» **WORK TO COMPLETE**
Start at the line that has "Continue the Blender" and stop at the line that has "0.24, 0.14, 0.27), M_WHITE, bench)". Print those lines and all lines between them exactly, and nothing more.

- - - - - - -

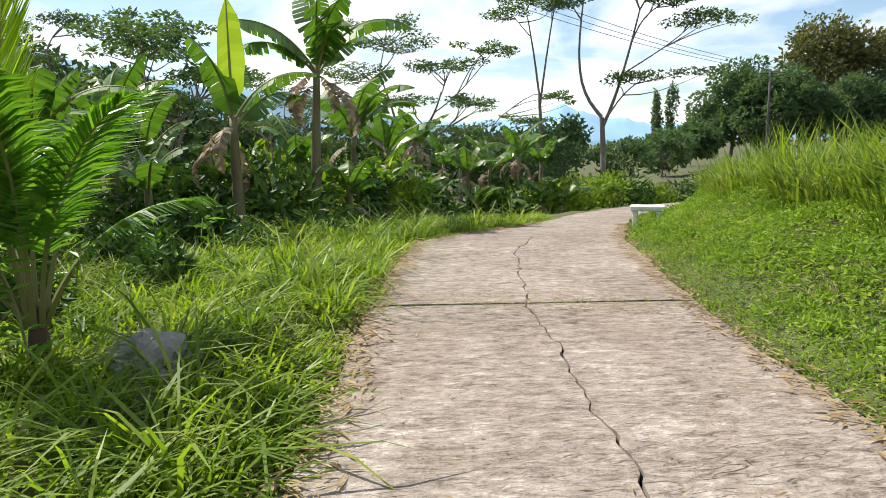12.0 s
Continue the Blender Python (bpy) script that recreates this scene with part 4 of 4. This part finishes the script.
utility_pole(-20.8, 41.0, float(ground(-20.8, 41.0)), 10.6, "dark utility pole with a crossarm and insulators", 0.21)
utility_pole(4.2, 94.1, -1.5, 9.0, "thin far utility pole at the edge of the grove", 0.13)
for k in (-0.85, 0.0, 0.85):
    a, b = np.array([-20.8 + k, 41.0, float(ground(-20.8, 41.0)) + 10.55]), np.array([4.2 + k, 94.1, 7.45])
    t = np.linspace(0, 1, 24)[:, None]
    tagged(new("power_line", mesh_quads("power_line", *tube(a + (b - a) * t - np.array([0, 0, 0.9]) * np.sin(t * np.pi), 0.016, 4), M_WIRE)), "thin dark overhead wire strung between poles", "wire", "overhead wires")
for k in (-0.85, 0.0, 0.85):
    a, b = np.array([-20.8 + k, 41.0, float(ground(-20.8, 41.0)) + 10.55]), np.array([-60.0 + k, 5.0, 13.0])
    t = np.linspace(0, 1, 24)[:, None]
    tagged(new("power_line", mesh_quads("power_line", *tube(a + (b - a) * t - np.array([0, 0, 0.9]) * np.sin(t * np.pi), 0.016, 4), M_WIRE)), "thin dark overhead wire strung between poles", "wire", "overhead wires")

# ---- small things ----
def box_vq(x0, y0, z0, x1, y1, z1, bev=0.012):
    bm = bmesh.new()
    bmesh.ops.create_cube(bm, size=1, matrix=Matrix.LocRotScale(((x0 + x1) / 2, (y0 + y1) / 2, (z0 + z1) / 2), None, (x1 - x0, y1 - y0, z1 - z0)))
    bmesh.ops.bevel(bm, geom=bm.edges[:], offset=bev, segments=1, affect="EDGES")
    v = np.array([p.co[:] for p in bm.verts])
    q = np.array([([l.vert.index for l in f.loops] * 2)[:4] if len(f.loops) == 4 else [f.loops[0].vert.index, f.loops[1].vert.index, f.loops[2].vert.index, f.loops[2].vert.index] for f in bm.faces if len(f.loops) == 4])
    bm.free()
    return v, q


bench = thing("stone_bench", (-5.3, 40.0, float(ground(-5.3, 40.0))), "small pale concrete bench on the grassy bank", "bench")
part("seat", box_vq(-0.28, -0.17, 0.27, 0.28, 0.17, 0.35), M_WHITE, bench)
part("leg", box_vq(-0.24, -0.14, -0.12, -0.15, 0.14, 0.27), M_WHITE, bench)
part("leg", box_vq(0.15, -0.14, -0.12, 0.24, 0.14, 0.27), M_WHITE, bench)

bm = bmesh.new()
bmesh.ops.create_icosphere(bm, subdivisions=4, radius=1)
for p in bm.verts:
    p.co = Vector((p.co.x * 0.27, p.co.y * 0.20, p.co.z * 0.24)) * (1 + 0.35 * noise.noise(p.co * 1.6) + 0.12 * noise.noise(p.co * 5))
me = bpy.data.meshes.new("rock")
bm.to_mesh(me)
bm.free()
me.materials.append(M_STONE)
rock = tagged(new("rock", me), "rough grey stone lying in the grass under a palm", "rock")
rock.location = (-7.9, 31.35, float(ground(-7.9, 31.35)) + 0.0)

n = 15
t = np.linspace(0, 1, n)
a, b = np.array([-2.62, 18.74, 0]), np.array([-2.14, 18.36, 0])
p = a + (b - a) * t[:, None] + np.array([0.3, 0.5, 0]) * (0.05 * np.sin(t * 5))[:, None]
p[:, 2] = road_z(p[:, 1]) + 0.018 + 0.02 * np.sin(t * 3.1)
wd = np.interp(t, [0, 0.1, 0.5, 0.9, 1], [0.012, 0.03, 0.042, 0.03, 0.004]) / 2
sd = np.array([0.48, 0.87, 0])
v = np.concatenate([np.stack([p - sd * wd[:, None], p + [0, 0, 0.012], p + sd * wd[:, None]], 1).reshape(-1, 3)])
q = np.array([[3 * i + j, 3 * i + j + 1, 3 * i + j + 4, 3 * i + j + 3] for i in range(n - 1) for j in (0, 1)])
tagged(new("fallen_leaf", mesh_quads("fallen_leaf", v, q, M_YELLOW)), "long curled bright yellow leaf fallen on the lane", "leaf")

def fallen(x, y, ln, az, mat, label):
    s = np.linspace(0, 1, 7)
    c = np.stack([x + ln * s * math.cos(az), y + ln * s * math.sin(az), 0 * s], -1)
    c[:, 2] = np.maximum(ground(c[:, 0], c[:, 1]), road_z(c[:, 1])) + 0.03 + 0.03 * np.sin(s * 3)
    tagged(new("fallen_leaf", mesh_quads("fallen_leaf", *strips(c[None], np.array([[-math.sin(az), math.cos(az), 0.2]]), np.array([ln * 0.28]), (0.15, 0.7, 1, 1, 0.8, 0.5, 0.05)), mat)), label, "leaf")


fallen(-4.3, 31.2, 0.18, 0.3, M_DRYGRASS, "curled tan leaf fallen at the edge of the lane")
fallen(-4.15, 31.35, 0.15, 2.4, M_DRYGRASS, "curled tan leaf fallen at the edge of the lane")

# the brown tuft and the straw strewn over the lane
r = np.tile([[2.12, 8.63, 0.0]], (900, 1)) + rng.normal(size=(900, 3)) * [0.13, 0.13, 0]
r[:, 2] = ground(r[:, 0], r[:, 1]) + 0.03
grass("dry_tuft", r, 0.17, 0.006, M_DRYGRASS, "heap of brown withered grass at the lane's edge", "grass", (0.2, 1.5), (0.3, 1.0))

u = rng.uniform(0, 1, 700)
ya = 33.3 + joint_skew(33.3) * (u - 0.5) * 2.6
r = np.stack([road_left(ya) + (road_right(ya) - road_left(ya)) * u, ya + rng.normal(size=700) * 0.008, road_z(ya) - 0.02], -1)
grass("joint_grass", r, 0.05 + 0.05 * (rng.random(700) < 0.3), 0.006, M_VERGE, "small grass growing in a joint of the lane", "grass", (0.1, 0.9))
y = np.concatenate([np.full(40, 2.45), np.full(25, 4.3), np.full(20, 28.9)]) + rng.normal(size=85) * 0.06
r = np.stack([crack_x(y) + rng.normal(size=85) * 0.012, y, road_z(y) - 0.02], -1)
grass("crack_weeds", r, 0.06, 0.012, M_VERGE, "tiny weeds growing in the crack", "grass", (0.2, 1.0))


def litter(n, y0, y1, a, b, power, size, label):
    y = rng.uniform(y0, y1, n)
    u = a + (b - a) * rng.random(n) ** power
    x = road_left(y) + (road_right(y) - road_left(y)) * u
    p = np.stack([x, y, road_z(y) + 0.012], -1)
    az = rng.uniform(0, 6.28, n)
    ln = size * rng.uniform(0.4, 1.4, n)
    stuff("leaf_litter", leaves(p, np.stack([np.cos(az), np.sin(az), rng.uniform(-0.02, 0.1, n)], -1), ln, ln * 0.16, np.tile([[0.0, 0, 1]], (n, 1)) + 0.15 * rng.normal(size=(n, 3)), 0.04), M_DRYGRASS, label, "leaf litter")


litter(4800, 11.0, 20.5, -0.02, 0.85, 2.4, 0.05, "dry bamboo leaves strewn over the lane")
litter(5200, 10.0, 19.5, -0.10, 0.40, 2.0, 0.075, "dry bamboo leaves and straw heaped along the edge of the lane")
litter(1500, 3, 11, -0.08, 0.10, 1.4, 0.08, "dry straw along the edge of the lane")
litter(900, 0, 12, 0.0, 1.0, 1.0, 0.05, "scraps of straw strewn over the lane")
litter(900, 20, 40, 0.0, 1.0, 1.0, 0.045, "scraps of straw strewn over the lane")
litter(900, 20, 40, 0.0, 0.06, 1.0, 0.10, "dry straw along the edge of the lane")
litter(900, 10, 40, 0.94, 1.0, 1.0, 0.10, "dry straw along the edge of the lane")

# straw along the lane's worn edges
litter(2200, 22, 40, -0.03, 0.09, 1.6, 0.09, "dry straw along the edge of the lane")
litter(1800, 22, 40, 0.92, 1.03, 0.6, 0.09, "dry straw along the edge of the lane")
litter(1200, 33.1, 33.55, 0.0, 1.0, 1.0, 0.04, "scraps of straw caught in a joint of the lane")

- - - - - - -

» **CORRECT RESULT**
Continue the Blender Python (bpy) script that recreates this scene with part 4 of 4. This part finishes the script.
utility_pole(-20.8, 41.0, float(ground(-20.8, 41.0)), 10.6, "dark utility pole with a crossarm and insulators", 0.21)
utility_pole(4.2, 94.1, -1.5, 9.0, "thin far utility pole at the edge of the grove", 0.13)
for k in (-0.85, 0.0, 0.85):
    a, b = np.array([-20.8 + k, 41.0, float(ground(-20.8, 41.0)) + 10.55]), np.array([4.2 + k, 94.1, 7.45])
    t = np.linspace(0, 1, 24)[:, None]
    tagged(new("power_line", mesh_quads("power_line", *tube(a + (b - a) * t - np.array([0, 0, 0.9]) * np.sin(t * np.pi), 0.016, 4), M_WIRE)), "thin dark overhead wire strung between poles", "wire", "overhead wires")
for k in (-0.85, 0.0, 0.85):
    a, b = np.array([-20.8 + k, 41.0, float(ground(-20.8, 41.0)) + 10.55]), np.array([-60.0 + k, 5.0, 13.0])
    t = np.linspace(0, 1, 24)[:, None]
    tagged(new("power_line", mesh_quads("power_line", *tube(a + (b - a) * t - np.array([0, 0, 0.9]) * np.sin(t * np.pi), 0.016, 4), M_WIRE)), "thin dark overhead wire strung between poles", "wire", "overhead wires")

# ---- small things ----
def box_vq(x0, y0, z0, x1, y1, z1, bev=0.012):
    bm = bmesh.new()
    bmesh.ops.create_cube(bm, size=1, matrix=Matrix.LocRotScale(((x0 + x1) / 2, (y0 + y1) / 2, (z0 + z1) / 2), None, (x1 - x0, y1 - y0, z1 - z0)))
    bmesh.ops.bevel(bm, geom=bm.edges[:], offset=bev, segments=1, affect="EDGES")
    v = np.array([p.co[:] for p in bm.verts])
    q = np.array([([l.vert.index for l in f.loops] * 2)[:4] if len(f.loops) == 4 else [f.loops[0].vert.index, f.loops[1].vert.index, f.loops[2].vert.index, f.loops[2].vert.index] for f in bm.faces if len(f.loops) == 4])
    bm.free()
    return v, q


bench = thing("stone_bench", (-5.3, 40.0, float(ground(-5.3, 40.0))), "small pale concrete bench on the grassy bank", "bench")
part("seat", box_vq(-0.28, -0.17, 0.27, 0.28, 0.17, 0.35), M_WHITE, bench)
part("leg", box_vq(-0.24, -0.14, -0.12, -0.15, 0.14, 0.27), M_WHITE, bench)
part("leg", box_vq(0.15, -0.14, -0.12, 0.24, 0.14, 0.27), M_WHITE, bench)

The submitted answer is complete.